К утру следующих суток лечение произвело такой поразительный эффект, что юкагир стал просить Травина предпринять поездку в тундру к его другу, страдавшему подобным же недугом. Дело в том, что хозяева решающую роль придали не лекарству, а самому лекарю. Пришлось согласиться, Оленья упряжка помчалась на юго-восток.

…Просторный чум. Хозяева и гости расположились возле стен, в центре – костер. Перед огнем, как изваяние, полуголый человек в шапке с перьями. Горбоносое, намалеванное лицо исказилось гримасой, дрогнули побрякушки на шее, звякнул бубен – и словно вихрь пронесся по чуму.

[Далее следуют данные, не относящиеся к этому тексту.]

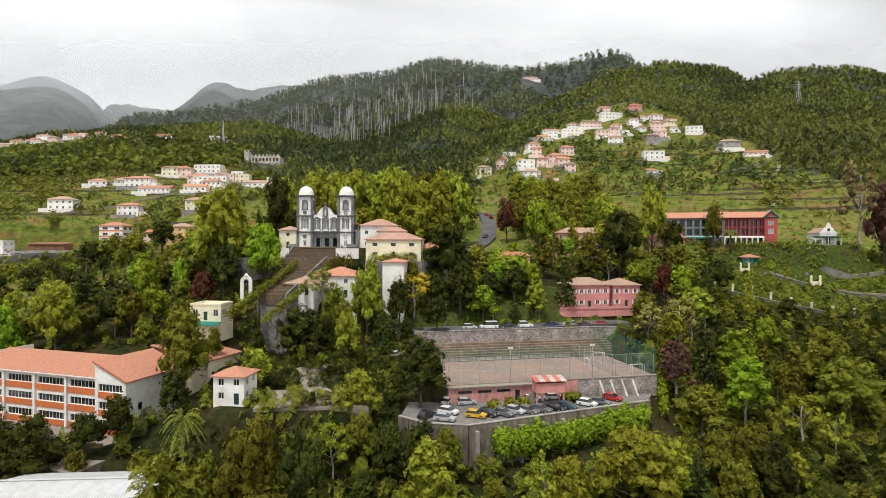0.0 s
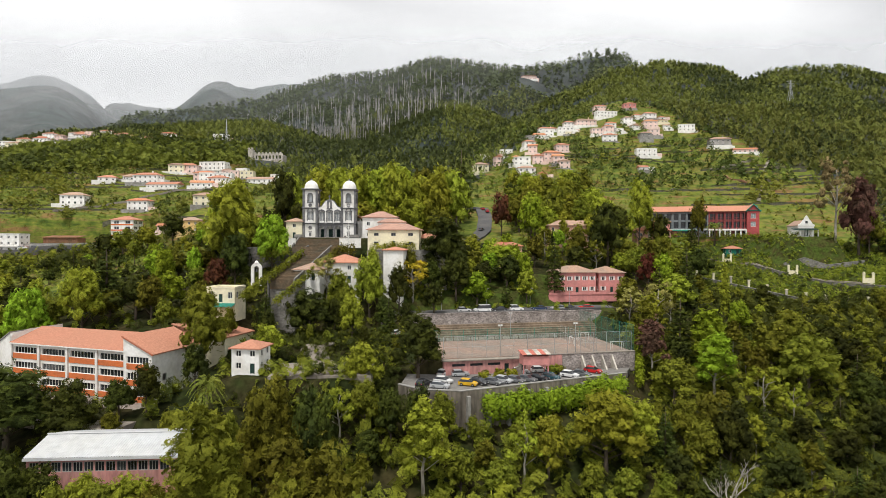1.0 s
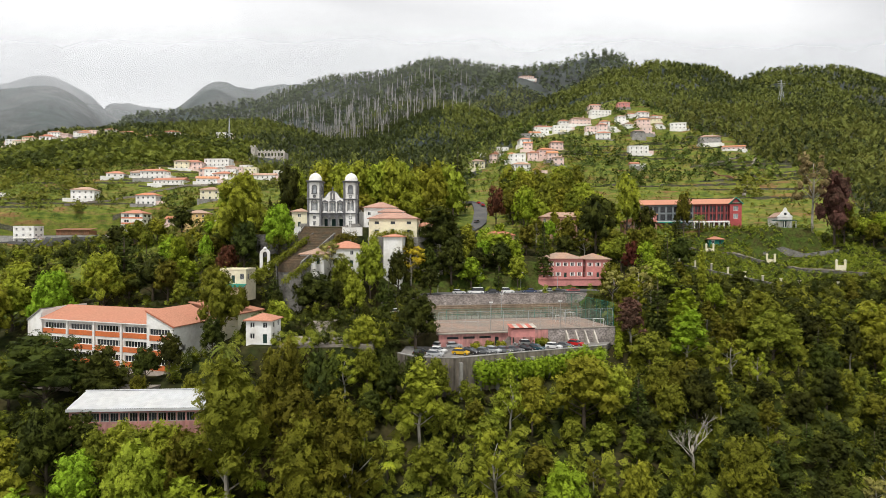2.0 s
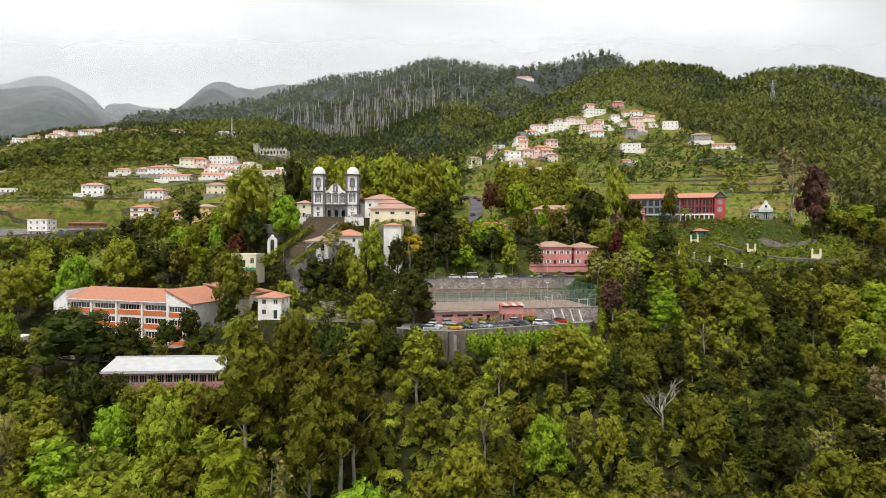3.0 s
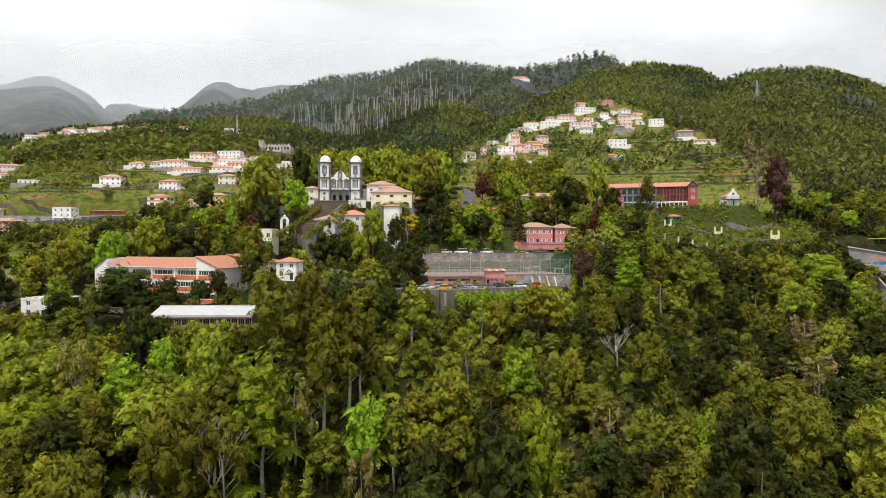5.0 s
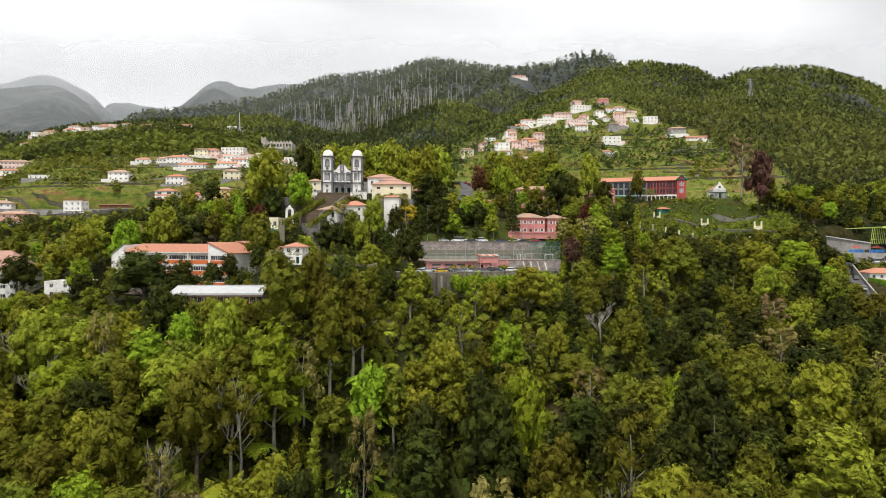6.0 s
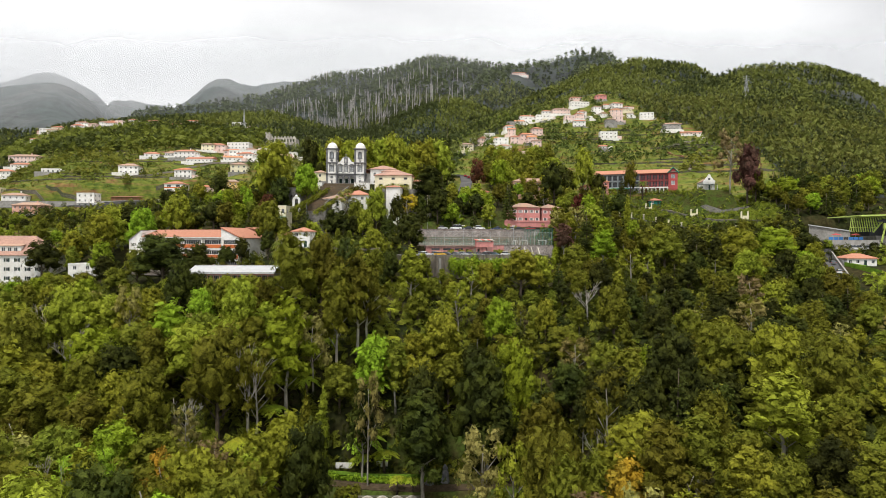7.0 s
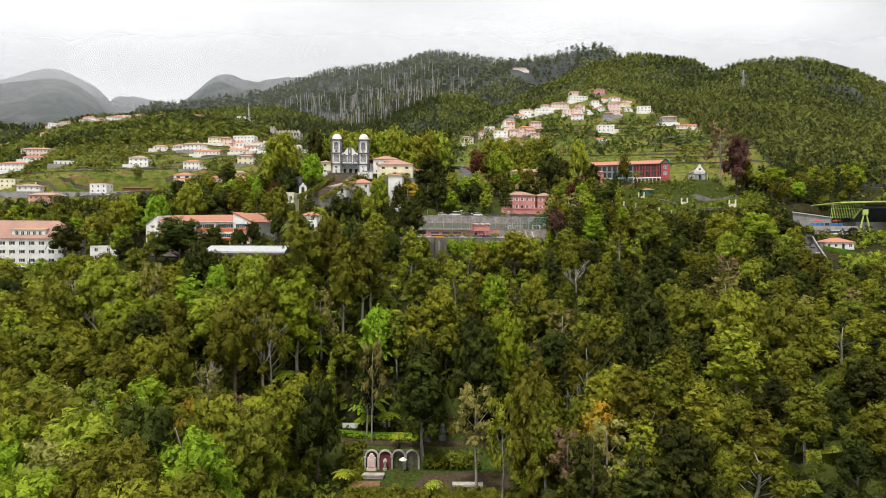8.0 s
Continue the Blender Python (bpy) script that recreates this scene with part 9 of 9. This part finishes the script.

Трещат и сыплются искры, подпрыгивает пламя, освещая смуглые застывшие лица; шаман беснуется, ритмично звучит его бубен: то гудит, то глухо рокочет, гипнотизируя зрителей… Но вот шаман заговорил, тыча пальцем туда, где сидел велосипедист. Поймав несколько косых взглядов, Глеб понял, что гадальщик болтает что-то неладное.

– О чем это? – обратился он к своему знакомому.

– Ты, дескать, нехороший человек, – перевел тот. – Однако врет он. Давай лекарство.

Взяв ампулы, юкагир встал и горячо заговорил. Он показывал на Травина, на себя, на лежавшего за пологом больного. В его речи часто повторялись слова «русский: друг», «человек с железным оленем».

…Шаман, оттесненный: к самому выходу, бормотал про себя какие-то ругательства.

– Он, знаешь, что говорил? – начал юкагир, когда возвращались. – Будто ты был не один, а трое. Двое, мол, убили одного, а потом ты убил и своего напарника, чтобы завладеть «железным оленем».

– Ты что же не сказал сразу? – резко спросил Глеб.

– А зачем? Шаман-то не настоящий, из русских. Только мажется здорово. Мы ему не больно верим: пришлый он.

«И верно тут что-то не так», – подумал Глеб о странном колдуне.

Загорелось сияние. Оно было необычным, напоминая скорее зарю. На горизонте разлилось однообразное красно-оранжевое пятно. Оно расширялось, заполоняя северо-западную сторону неба.

Каюр тревожно заерзал на нарте и вынул изо рта трубку.

– Плохо! – сказал он.

– Что плохо?

– Да вот такие кровяные сполохи. У наших там, – он показал трубкой на север, – что-то случилось: красные костры жгут.

Глеб недоуменно взглянул на серьезное и опечаленное лицо спутника.

– Юкагирский народ в старину был многочисленным, но очень уж мирным. Жил богато и без ссор, – продолжал каюр. – Но вот однажды с южных гор спустилось незнакомое племя и началась война. Юкагиры не ожидали ее и были вынуждены отступить. Большинство отправилось вместе с табунами по льдам через море на другую землю следом за птичьими стаями. Там и живут. Старики стариков говорят, что когда у родичей все ладно, то они жгут разноцветные костры, и мы тоже радуемся. А редко-редко загораются, как сейчас, красные. Это мой народ дает знать о беде… Но никто уж теперь не помнит дорогу на ту землю, и помочь никак нельзя.